Jake Orr mentioned that "many pieces of theatre get created without the audience being kept in mind nor with them being part of the process". I couldn't agree more, which is why with the growing spotlight on mental health, audiences should relish getting on board in the creative process from as early as the performer deems possible (as should newspapers and reviewers). It would certainly help merge the finished product with an exploration of the personality that has brought it to public view: which I think would make for better understanding of the overall message of the piece.
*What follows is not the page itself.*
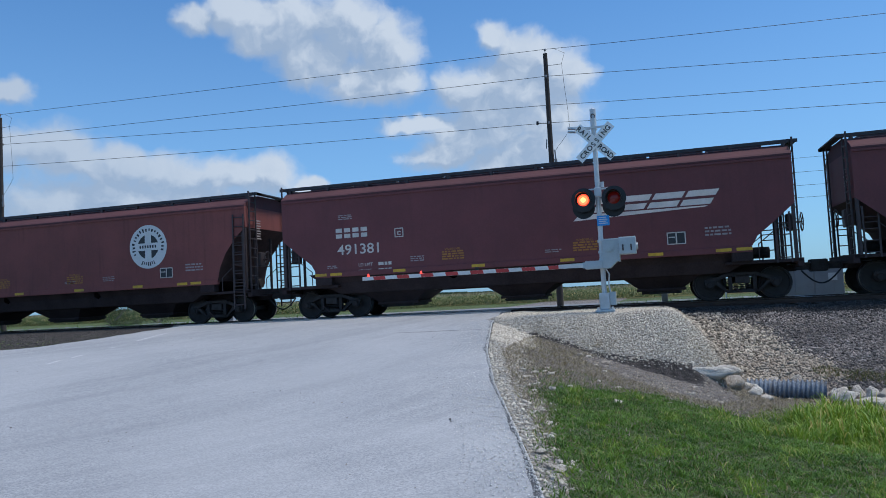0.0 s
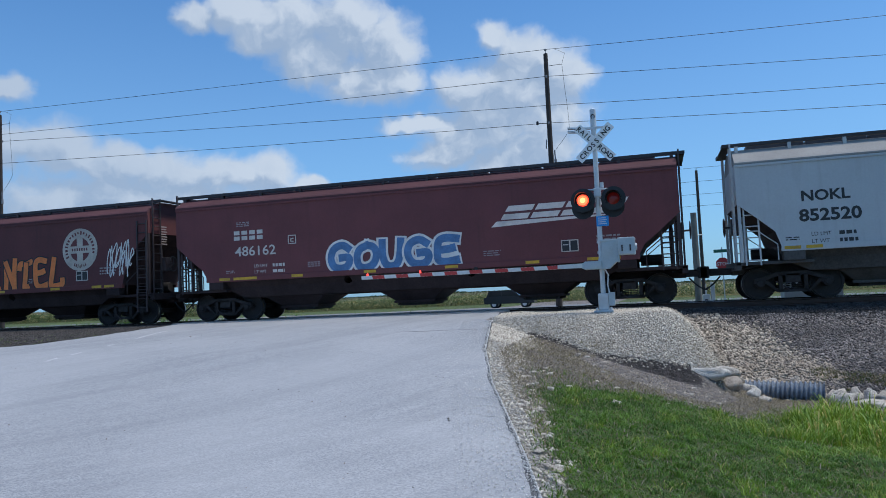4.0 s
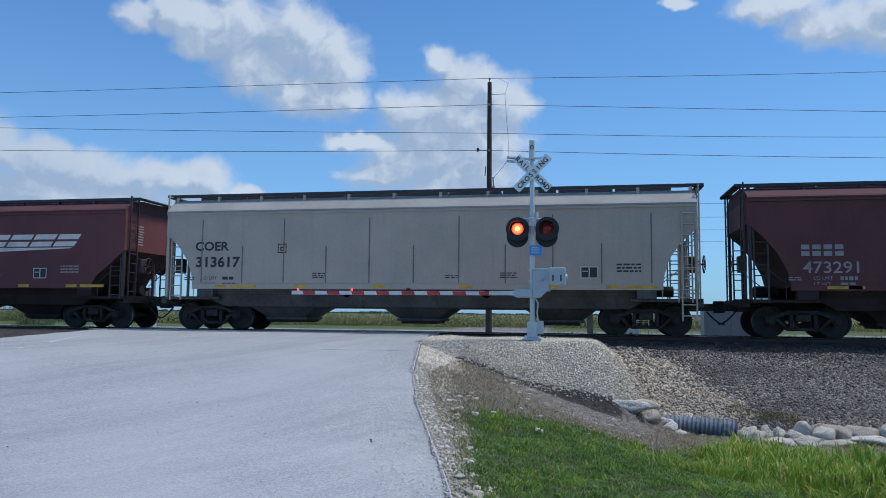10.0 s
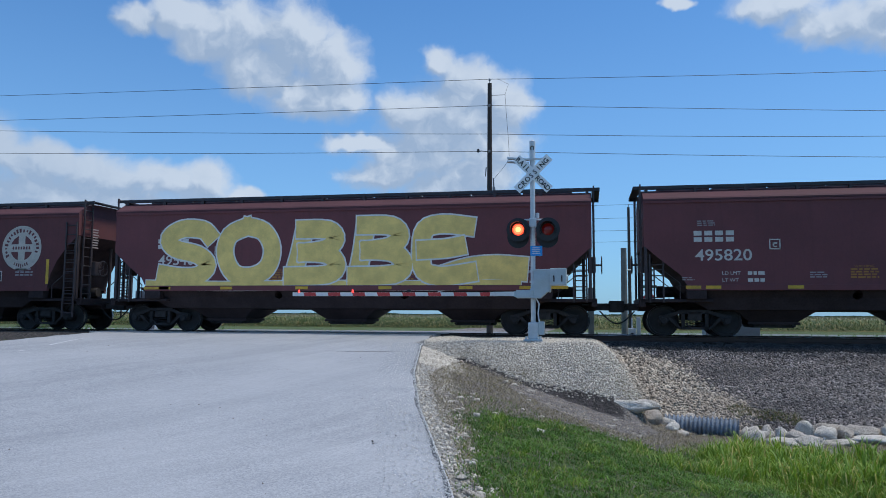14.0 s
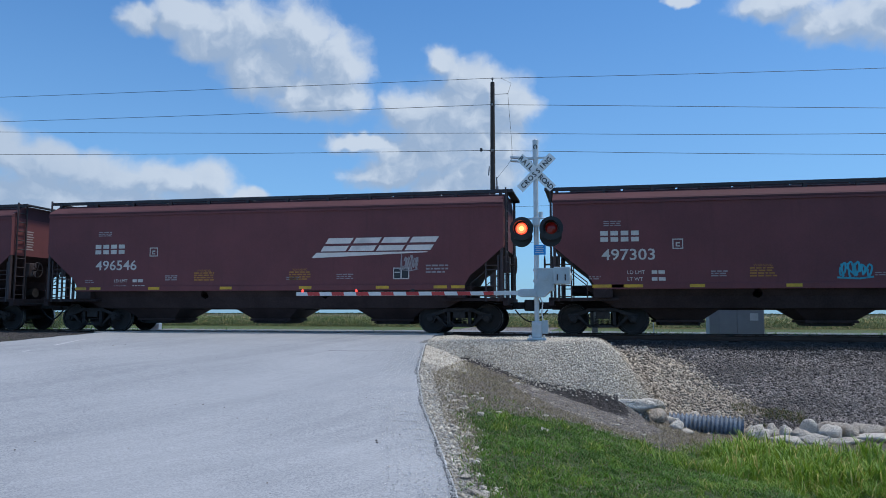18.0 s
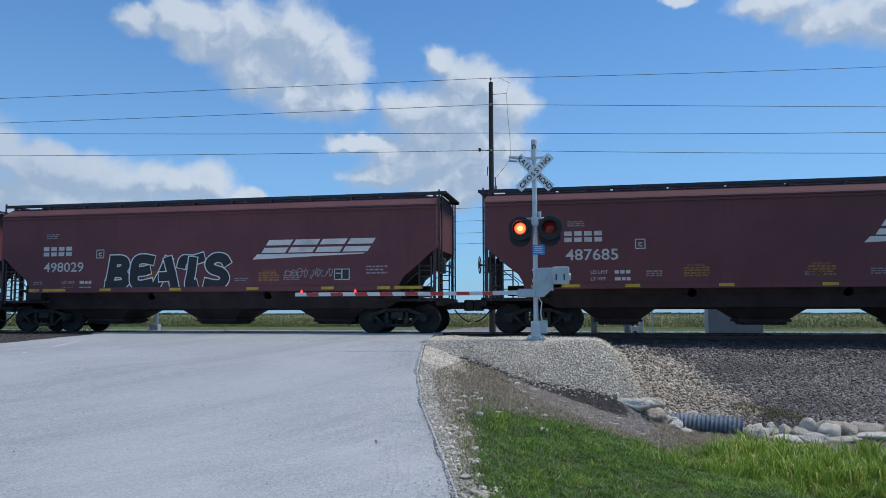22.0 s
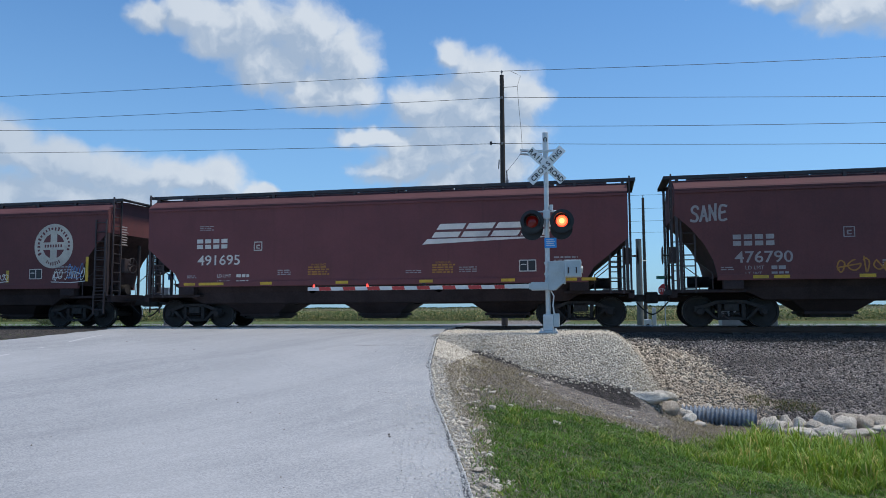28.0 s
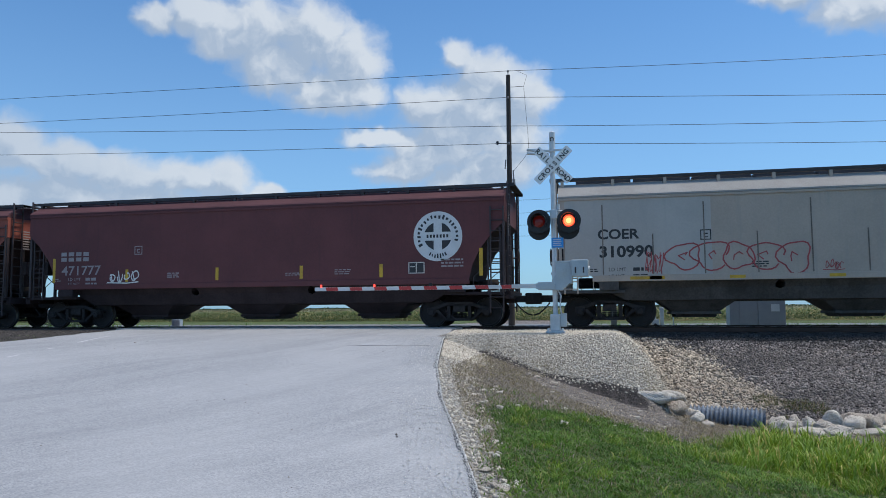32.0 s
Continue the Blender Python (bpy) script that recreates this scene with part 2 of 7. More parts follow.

With my somewhat hybrid 2015 show (stand up mixed with a 1-man-monologue mixed with audience interaction) it's realistically a ‘comedy seminar’ it is shaped by the audience to the point where I deliberately have a 5-10 minute part of the show (after I've presented my theory) where we stop and discuss their shituations about life. Audience members, in the hours before the show, are told by me to go away and really think about life's crappiness and the things that really rile them, and I don't bring people up on stage...since they already arrive feeling like a huge cog in the creative daily process and workings of the show. I also have an online 'crappiness poll' survey that I tweet the link to each day (now filled out by over 150 people, of which at least 50% have been to the show), and I get audiences to keep sharing their #shituations #crappinessishappiness stories with me for future audiences. Also, I alter the powerpoint each day to include the latest online poll results and audience comments. This brings audiences a real sense of ownership of each individual show, even more so if they’ve come to see me after reading my crappiness blogs, which have been running parallel with the show’s development since Christmas 2014. I also ask audience members to stick around after my show and let me know their thoughts - and if my theory is one they agree with. In short: ingraining audience members in the development of a deeply personal project from as early as possible is a huge risk, but one that is worth it to create a message and theme that rings true to others.
Jack Orr recently created the 'Making Room Organisation, which sounds great and needed; we absolutely should be questioning why each piece is put in front of an audience (namely by them questioning it during the creative process of producing it). This initiative must sit on equal pedestal to the beautiful work being done by the Wellcome Trust, Assembly, Equity, Samaritans, Fringe Central and all therapists out there. We’d all do well run less from the shame of mental health, and start to see it as a normalised process to creating art. And if all that fails, I’ll drag you into a bingo hall twitching and ranting about crappiness and the jackhammering of my own mind, whilst swinging my FIV cat in the air (to be fair, that sounds like a show I’d pay to see).